NCPA - National Center for Policy Analysis

Pay Hike Strikes Fear in Los Angeles Garment Industry

July 21, 2015

Los Angeles still boasts more jobs making jeans, jackets and other apparel than any other part of the country. Manufacturers and designers now fear "Made in L.A." is under threat from a new law to boost the city's minimum wage to $15 an hour by 2020.

The city's wage law, which will raise the base pay by 50 percent over five years, serves as a test for urban minimum wages.

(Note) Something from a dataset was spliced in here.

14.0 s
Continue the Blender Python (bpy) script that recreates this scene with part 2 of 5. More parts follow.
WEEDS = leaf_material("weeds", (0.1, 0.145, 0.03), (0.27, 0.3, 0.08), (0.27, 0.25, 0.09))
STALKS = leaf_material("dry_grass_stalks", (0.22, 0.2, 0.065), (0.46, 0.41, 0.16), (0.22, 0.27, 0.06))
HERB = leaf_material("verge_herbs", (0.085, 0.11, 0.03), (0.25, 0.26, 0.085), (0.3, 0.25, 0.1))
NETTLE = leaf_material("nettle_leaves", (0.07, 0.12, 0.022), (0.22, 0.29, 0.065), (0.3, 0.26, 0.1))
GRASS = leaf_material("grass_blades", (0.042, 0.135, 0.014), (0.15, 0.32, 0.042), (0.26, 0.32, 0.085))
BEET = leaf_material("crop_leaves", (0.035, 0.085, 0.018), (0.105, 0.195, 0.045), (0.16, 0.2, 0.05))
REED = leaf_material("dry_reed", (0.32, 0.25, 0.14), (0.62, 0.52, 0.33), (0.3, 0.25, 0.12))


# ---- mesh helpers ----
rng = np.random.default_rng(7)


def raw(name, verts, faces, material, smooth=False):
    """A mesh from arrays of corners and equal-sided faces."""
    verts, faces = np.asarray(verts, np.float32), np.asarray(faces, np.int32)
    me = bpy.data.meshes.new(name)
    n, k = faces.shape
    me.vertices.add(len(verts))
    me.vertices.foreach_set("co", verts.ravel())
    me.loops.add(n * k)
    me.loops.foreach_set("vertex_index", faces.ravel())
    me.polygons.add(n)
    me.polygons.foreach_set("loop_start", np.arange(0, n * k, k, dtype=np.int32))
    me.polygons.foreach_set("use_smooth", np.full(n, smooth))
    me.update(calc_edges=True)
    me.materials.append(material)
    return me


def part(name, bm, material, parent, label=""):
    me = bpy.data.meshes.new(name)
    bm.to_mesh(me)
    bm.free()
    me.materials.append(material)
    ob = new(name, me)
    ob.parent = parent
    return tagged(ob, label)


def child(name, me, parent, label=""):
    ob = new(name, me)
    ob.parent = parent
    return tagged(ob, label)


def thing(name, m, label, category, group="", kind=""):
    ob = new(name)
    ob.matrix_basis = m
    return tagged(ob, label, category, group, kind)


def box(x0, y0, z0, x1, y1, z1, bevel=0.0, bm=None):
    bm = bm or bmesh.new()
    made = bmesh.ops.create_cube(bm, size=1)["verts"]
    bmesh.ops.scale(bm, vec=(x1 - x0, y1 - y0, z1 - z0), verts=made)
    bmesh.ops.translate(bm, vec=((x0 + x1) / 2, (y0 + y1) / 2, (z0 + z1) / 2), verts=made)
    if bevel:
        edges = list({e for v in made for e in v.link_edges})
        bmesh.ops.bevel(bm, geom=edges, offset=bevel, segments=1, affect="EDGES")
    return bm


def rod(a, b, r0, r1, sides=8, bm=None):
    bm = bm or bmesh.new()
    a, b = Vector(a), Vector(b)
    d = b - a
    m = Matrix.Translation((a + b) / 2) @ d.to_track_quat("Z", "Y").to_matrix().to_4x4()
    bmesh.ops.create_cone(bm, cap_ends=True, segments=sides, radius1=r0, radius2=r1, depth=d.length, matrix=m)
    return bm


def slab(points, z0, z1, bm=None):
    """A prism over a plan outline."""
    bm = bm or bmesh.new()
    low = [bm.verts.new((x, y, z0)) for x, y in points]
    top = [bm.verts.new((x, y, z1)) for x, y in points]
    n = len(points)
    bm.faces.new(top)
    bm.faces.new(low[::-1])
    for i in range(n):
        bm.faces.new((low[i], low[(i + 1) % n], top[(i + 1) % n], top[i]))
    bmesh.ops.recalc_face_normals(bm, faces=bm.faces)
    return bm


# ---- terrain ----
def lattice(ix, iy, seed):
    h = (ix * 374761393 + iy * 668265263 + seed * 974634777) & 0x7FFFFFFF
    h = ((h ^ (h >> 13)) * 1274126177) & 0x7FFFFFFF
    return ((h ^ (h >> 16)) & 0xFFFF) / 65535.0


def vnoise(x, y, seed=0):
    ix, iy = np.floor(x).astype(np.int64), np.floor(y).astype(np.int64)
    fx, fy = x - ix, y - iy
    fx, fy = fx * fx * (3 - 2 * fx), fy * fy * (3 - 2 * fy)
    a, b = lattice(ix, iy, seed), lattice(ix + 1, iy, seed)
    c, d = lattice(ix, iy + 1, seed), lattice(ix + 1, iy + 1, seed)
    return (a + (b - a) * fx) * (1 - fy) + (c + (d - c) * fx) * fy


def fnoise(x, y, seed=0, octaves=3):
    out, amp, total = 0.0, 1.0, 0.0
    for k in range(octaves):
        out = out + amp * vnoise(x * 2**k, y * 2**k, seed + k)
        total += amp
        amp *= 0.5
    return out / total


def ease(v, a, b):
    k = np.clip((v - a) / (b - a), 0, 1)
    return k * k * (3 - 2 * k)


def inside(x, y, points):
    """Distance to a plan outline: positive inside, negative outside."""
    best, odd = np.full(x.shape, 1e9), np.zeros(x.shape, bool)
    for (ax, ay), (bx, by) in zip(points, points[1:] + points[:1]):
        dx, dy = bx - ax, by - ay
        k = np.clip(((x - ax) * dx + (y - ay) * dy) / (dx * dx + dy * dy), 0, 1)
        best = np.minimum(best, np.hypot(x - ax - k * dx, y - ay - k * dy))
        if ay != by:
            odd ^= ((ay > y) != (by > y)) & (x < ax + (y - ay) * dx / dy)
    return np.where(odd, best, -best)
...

Advocates say it will provide much needed help for working families but manufacturers warn it will undercut their competitiveness and drive them out of town.

San Francisco and Seattle have already moved to establish an eventual $15-an-hour pay floor, but Los Angeles marks the first time a city with a large low-wage manufacturing base has decided to raise its wage floor so high. As a result, what happens in Los Angeles will be closely watched elsewhere. At least eight cities, including St. Louis, New York and Washington, D.C., are now evaluating their own proposals to raise the minimum to $15 an hour.

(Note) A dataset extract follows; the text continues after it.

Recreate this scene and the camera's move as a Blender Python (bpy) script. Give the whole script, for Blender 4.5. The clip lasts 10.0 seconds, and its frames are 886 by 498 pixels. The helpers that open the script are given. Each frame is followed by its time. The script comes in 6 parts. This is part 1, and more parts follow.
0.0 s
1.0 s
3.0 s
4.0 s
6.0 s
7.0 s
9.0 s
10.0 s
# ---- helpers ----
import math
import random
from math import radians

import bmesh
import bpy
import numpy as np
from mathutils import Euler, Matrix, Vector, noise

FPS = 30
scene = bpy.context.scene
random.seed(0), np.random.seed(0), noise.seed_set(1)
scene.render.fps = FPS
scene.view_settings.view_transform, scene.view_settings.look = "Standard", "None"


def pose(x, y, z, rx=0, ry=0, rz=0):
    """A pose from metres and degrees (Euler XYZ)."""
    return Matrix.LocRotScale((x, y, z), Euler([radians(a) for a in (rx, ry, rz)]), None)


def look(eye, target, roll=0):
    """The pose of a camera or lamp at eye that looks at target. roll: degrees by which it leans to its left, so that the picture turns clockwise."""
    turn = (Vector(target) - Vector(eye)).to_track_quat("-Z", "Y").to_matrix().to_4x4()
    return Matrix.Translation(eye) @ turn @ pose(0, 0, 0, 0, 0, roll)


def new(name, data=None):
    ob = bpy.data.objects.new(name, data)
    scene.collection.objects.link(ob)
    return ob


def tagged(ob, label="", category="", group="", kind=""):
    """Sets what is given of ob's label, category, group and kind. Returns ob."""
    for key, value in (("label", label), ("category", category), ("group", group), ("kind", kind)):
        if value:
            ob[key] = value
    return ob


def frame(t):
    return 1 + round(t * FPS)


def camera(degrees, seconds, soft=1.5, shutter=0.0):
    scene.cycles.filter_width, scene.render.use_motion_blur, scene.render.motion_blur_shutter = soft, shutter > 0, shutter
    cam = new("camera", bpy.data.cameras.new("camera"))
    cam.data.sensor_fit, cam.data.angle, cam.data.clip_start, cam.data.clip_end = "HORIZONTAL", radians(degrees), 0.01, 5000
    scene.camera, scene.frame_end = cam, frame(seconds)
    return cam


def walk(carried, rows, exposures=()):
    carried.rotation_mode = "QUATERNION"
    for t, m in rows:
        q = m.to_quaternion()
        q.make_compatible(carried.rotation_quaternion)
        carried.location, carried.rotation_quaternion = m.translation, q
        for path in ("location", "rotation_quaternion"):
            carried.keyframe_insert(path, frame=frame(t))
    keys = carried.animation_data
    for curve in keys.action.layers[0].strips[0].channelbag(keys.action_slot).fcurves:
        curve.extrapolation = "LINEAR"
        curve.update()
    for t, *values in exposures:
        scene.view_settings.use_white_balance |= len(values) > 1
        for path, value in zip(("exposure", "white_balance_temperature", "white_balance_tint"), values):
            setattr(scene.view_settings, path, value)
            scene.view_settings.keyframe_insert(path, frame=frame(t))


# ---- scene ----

A study by University of California-Berkeley economists commissioned by the city council found that a minimum-wage increase to $15.25 an hour would result in a raise for more than 600,000 workers while costing the city fewer than 3,500 jobs. The study identified apparel manufacturing as an industry most likely to be affected. Payroll costs were estimated to increase 17 percent, double the rate of other manufacturers.

Brian Weitman, chief executive of STC-QST LLC, a supplier of items such as zippers, pocket linings and buttons, says the higher minimum wage will likely speed the conversion of the downtown area from warehouses and small factories to luxury lofts and high-end restaurants. "Five years from now, there won't be manufacturing in the city anymore," he said.